To borrow a line from Dave Ramsey, when your vocation is an avocation, your life is a vacation. Gamification is touted as one way to do this for millions of people who are otherwise stuck in jobs they don’t like.
What is gamification? Gamification is the process of making tasks like work and learning fun. Gamification has the potential to engage students and keep them engaged over a long period of time, improving the speed of learning. By being fun, they’ll repeat lessons, improving retention. Gamification could lead to those who are depressed or uninvolved in the work force to become involved, because it isn’t seen as boring. Gamification is being touted as not only the future of online learning, but of work itself, making work a fun activity for which you get paid. However, there is a downside to gamification.
• If you expect everything to be a game, necessary but boring tasks are refused. Imagine a world full of adults who won’t scan security cameras for potential terrorists or review database entries for errors unless it is made fun.
• The work to make other tasks a game could be better spent in other endeavors, like debugging software, improve user interfaces and streamlining data transfers between databases.
• By catering to the immature, who won’t work unless it is fun, we enable adults who won’t work unless the world is tailored to their expectations. If they learn that there will be lots of work that is fun, they will develop a sense of entitlement and refuse productive work that must be done – whether cleaning a house, cleaning the streets or taking care of others.
• Most work that is easily “game-ified” is repetitive and otherwise monotonous, and thus fair game for replacement by an artificial intelligence.
• Promises of payment for playing games are an open invitation to a new generation of online scam artists. Get paid to play!
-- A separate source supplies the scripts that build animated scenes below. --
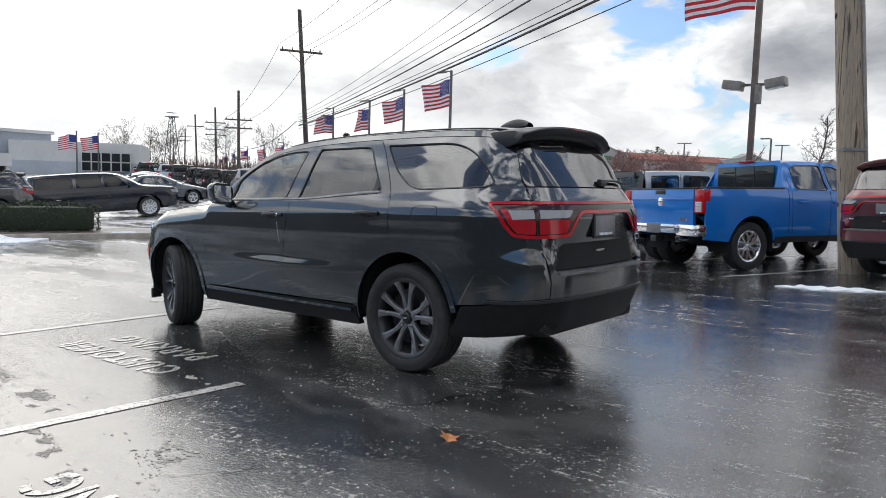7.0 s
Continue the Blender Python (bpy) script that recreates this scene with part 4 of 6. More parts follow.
def plain_mirror():
    if "mirror" not in _shared:
        m, n = material("mirror glass")
        finish(n, {"Base Color": (0.8, 0.82, 0.83, 1), "Metallic": 1.0, "Roughness": 0.02})
        _shared["mirror"] = m
    return _shared["mirror"]


def plain_grey_plate():
    if "plate" not in _shared:
        _shared["plate"] = plain("dealer plate sheet", (0.17, 0.175, 0.18), 0.25)
    return _shared["plate"]


# ---- plainer vehicles ----
def loft_top(sh, own, paint, hood, cowl, header, roof_end, rise, glass, mid, n=17):
    """Bonnet, windscreen and roof between the two upper side lines. hood: (nose edge x, nose mid x); cowl, header: x along the side line; mid: extra height of the bonnet's middle."""
    top = sh.top

    def row(x, bow, up, inset=0.006):
        ye = sh.half(x, top(x)) - inset
        return [(x - bow * (1 - k * k), ye * k, top(x) + up * (1 - abs(k) ** 2.4)) for k in np.linspace(-1, 1, n)]
    part("bonnet", grid_bm([row(hood[0] + (cowl - hood[0]) * u, (hood[0] - hood[1]) * (1 - u) + 0.16 * u, mid * (0.5 + 0.5 * u)) for u in np.linspace(0, 1, 12)]), paint, own)
    ws = part("windscreen", grid_bm([row(cowl + (header - cowl) * u, 0.16 - 0.06 * u, rise * (0.6 + 0.4 * u), 0.02) for u in np.linspace(0.04, 1, 8)]), glass, own)
    ws.visible_shadow = False
    part("roof", grid_bm([row(header + (roof_end - header) * u, 0.10 * (1 - u) ** 2, rise) for u in np.linspace(0, 1, 14)]), paint, own)


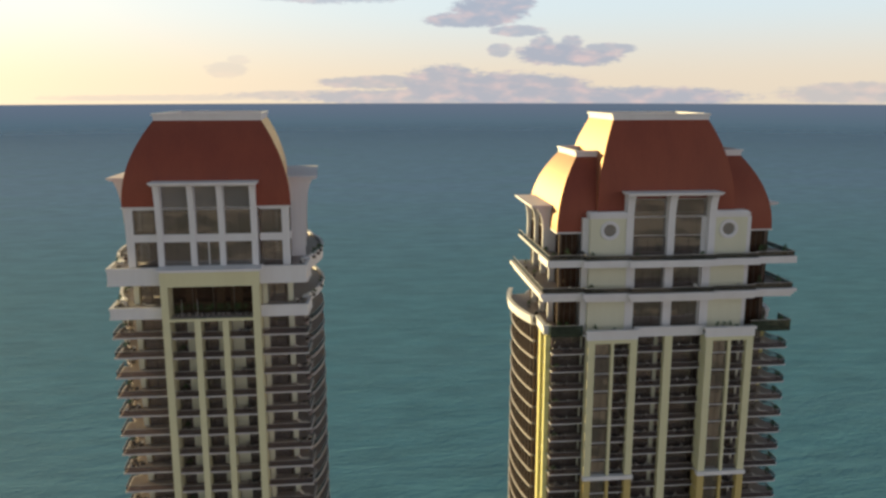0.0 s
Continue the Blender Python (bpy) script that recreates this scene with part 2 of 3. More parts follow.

And then install malicious software that runs in the background while you play games.
• Focusing on the fun can lead to the glossing over of deep, serious discussions that improve overall understanding of a subject.
• Detailed cognitive tasks like research and data analysis are not game-friendly, and trying to do so lowers the actual thought that goes into it. However, I will admit that prizes and contents for innovations and research DO lead to major outcomes. The Ansari / X Prize and solar car competitions are excellent examples of how incentives and competition resulted in serious technological innovations.